Up the road at the Phil White Arena (where I play hockey) there are 90 free parking spots shared between the rink and an adjoining city park.

How much revenue could these 830 parking spots from the curbside, school, and arena bring in over a year? If each spot generated even $5 per day, the revenues would amount to $1.5 million annually.

Professor Shoup recognizes that motorists would fiercely resist paying for parking they now get for free. He proposes a simple solution: return revenues from previously free parking to the local neighbourhood. This would create advocates for paid parking and balance out the unhappy voices of motorists.

How might revenues from the three parking examples noted above be put to use?

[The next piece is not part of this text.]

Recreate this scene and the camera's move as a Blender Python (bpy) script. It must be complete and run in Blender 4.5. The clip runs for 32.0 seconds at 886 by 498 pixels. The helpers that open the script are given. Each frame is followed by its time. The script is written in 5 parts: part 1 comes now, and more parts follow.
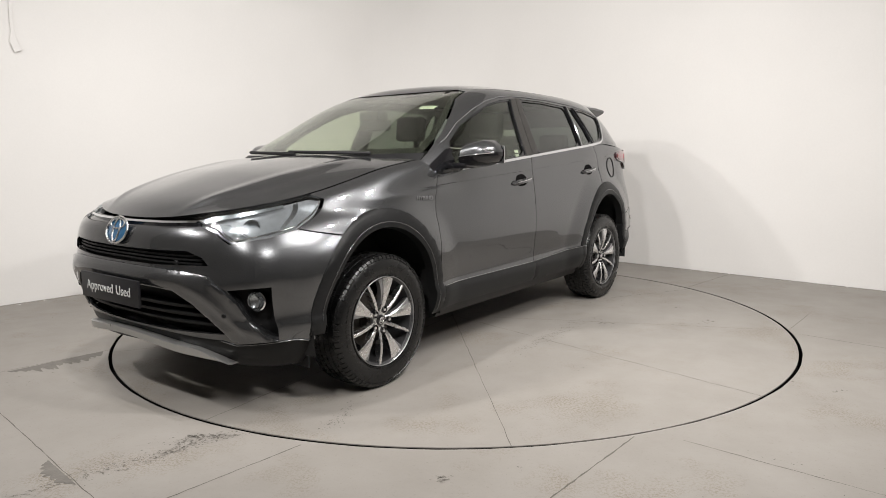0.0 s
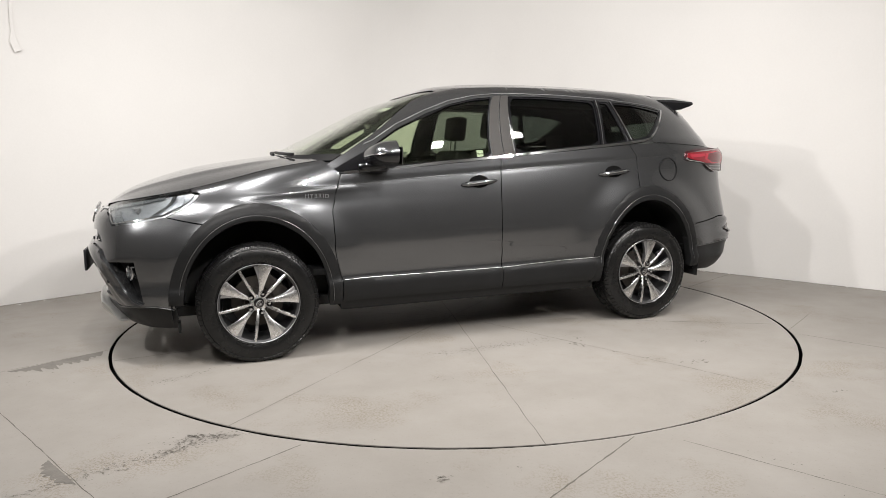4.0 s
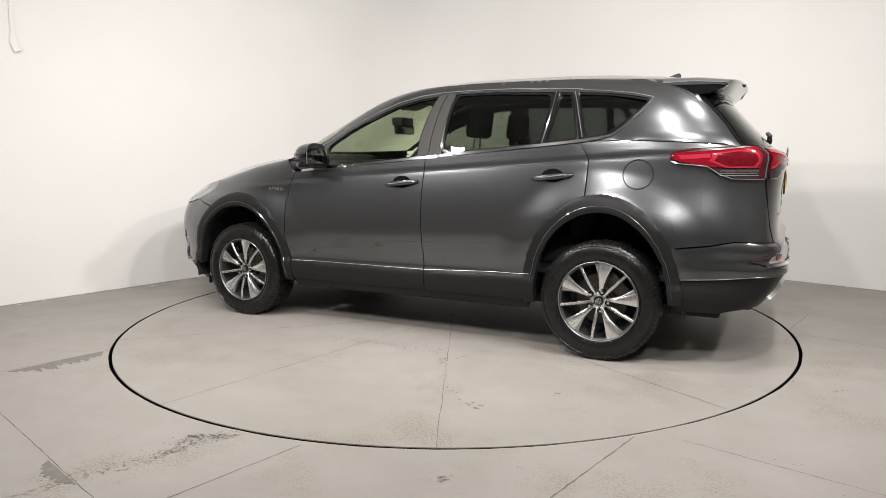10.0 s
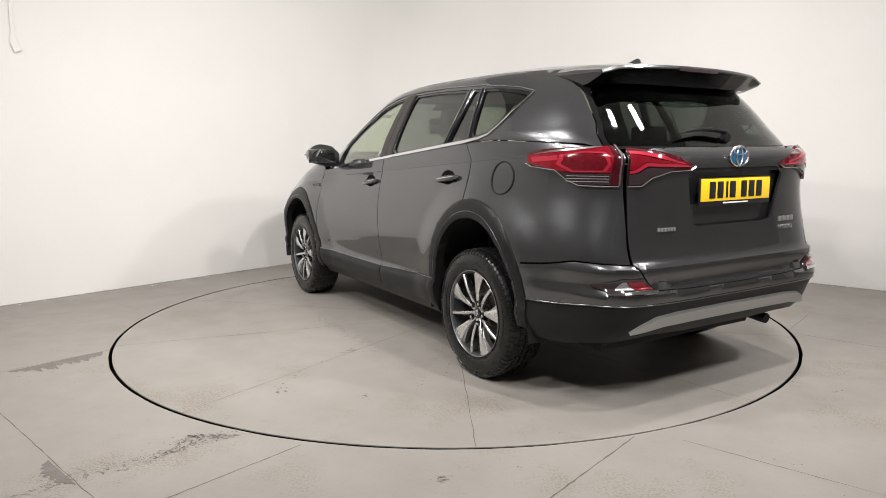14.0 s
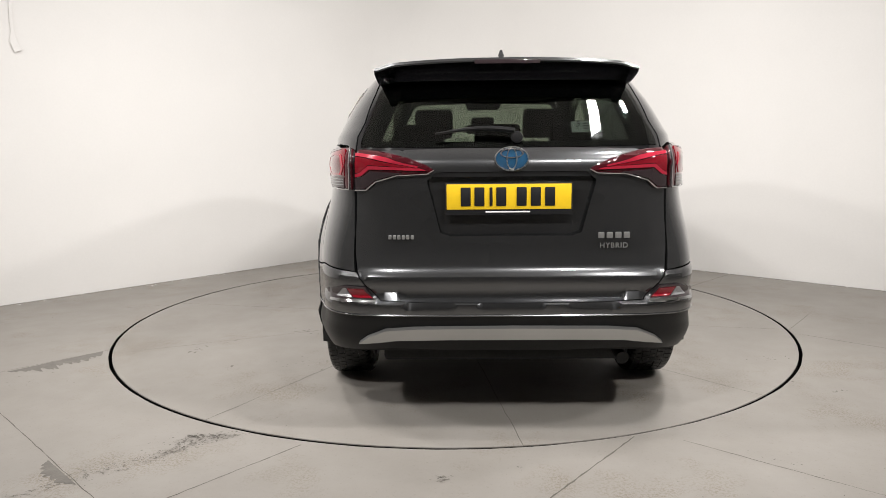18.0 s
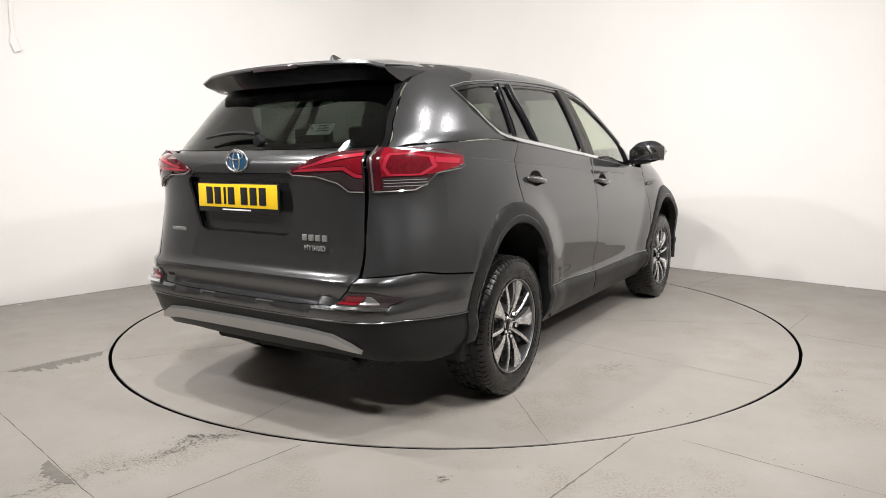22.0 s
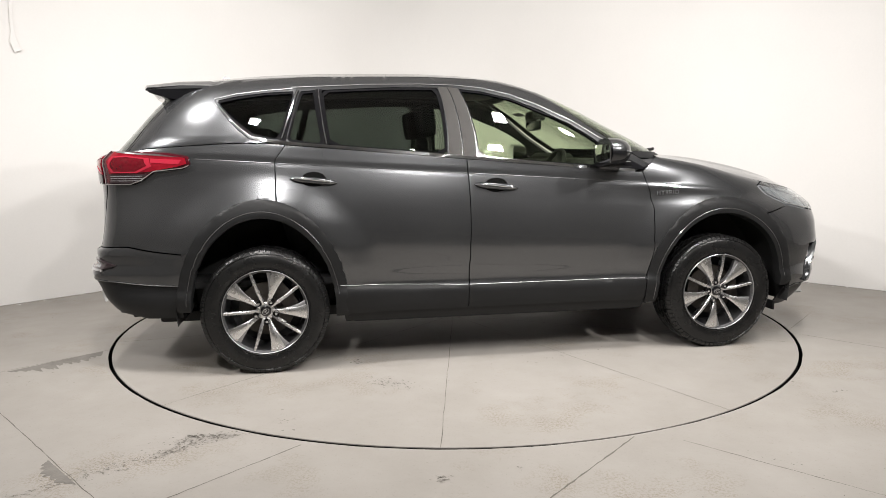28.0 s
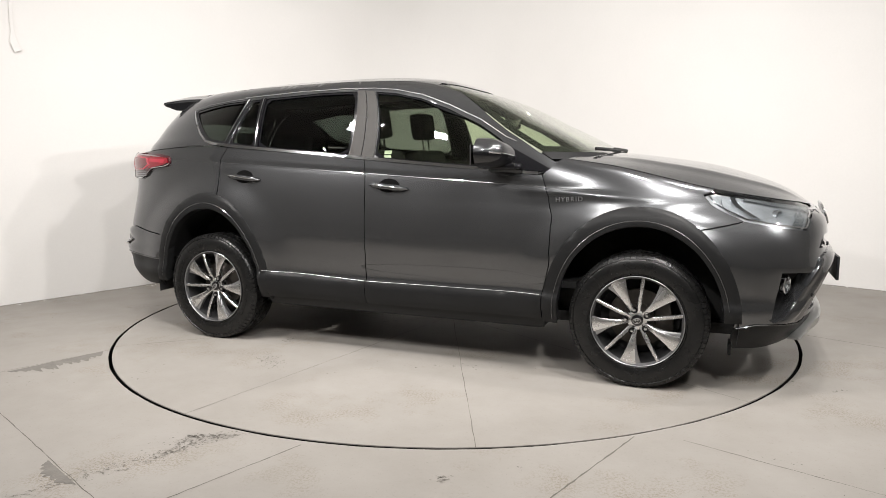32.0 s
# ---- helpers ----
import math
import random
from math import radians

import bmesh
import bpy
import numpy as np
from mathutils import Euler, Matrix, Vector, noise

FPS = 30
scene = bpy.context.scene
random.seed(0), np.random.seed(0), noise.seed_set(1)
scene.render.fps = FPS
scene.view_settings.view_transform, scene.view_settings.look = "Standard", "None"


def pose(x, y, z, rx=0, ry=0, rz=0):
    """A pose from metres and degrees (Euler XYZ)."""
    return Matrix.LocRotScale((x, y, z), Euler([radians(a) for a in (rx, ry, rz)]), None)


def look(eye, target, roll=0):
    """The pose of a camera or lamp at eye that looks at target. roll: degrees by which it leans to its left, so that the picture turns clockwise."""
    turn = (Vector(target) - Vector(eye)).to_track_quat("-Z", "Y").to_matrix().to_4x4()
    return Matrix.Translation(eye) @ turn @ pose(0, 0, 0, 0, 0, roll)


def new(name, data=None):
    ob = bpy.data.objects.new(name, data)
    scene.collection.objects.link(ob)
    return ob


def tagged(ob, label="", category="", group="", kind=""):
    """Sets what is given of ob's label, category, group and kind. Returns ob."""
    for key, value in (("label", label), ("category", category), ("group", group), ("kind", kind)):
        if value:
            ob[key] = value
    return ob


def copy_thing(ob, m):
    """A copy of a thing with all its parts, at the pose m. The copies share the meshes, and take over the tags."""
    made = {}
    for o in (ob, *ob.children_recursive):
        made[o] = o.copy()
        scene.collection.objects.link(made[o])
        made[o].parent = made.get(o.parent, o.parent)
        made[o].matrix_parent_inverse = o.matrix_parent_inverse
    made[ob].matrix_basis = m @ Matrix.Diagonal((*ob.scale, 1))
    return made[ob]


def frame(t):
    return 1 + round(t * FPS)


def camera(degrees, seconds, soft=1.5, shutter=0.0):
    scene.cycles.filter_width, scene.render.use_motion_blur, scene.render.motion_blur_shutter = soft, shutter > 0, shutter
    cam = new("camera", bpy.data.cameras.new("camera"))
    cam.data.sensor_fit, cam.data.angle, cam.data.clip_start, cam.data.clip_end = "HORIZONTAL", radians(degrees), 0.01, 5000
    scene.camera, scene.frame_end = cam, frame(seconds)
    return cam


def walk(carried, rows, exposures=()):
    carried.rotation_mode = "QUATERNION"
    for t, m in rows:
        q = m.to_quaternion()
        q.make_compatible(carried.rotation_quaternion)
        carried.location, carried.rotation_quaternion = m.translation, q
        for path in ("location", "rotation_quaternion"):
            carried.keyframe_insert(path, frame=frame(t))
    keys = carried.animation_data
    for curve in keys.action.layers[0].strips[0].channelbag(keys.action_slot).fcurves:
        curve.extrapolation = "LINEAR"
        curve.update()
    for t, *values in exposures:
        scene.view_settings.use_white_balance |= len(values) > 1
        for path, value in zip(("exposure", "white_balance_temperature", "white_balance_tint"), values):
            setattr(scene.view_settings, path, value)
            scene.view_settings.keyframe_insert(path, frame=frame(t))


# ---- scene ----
# ---------------------------------------------------------------- camera
CAM_POSE = pose(0, -4.851, 1.176, 90 - 7.98, 0, 0.7955) @ pose(0, 0, 0, 0, 0, -0.5165)
cam = camera(66.8, 32.0, soft=0.7)
walk(cam, [(0.0, CAM_POSE), (32.0, CAM_POSE)], exposures=[(0.0, -0.33), (5.0, -0.24), (18.0, -0.26), (22.5, -0.06), (32.0, -0.08)])

# ---------------------------------------------------------------- world and lamps
world = bpy.data.worlds.new("studio_world")
scene.world = world
world.use_nodes = True
world.node_tree.nodes["Background"].inputs["Color"].default_value = (0.9, 0.95, 1.0, 1)
world.node_tree.nodes["Background"].inputs["Strength"].default_value = 0.02

# Ceiling-hung LED panels: place, target, width, length, watts
PANELS = [
    ((1.15, -1.95, 3.05), (0.30, 0.5, 0.4), 0.16, 0.16, 18),
    ((1.95, -1.45, 3.05), (1.0, -0.5, 0.0), 0.16, 0.16, 24),
    ((1.40, -2.75, 3.05), (0.0, 1.6, 0.9), 0.16, 0.16, 67),
    ((-1.20, -2.15, 3.05), (0.0, 1.6, 0.9), 0.16, 0.16, 58),
    ((-2.10, -1.70, 3.05), (-1.1, -0.6, 0.0), 0.16, 0.16, 30),
    ((-0.95, -4.30, 3.05), (0.0, 0.7, 0.7), 0.16, 0.16, 45),
    ((1.05, -4.50, 3.05), (0.0, 0.7, 0.7), 0.16, 0.16, 45),
    ((-3.40, -2.60, 3.05), (-0.4, 0.0, 0.8), 0.16, 0.16, 42),
    ((3.20, -2.90, 3.05), (0.4, 0.0, 0.8), 0.16, 0.16, 42),
]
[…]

Revenues from curbside parking could be used by neighbourhood groups for sidewalk snow removal to the benefit of pedestrians, particularly vulnerable seniors or parents with strollers; revenues from school parking lots could be invested by parent councils in breakfast programs or classroom supplies; and arena parking revenues could be administered by sports advocacy groups for hockey equipment programs for children from low income families.

Public institutions might still elect to provide free parking for some staff or visitors but they should be obliged to take stock of their parking assets and justify the trade-offs they are making between funding for core programs and parking subsidies.

Charging a fee for parking has benefits beyond new revenues. A study by Professor Shoup for a single Los Angeles neighbourhood found that motorists drove a collective 1.5 million extra km each year in search of a free spot. This not only squanders fuel but causes extra carbon emissions, air pollution, and traffic congestion. If, however, parking was priced at market rates there would always be a few available spots thus eliminating the wasteful search.

When parking has to be purchased the true cost of automobile is also revealed to the motorist thereby encouraging car-pooling, cycling, and transit use.

The point is not that we should get rid of parking but rather that those who use parking should pay for it.

Putting a price on parking simply recognizes a fact that we otherwise take as self-evident, namely that space in the city is valuable. It’s time we tapped this huge land resource for the benefit of the whole community.

Albert Koehl is an adjunct professor of natural resources law at Osgoode Hall Law School and author of the online transport advocate’s guide, Road Follies.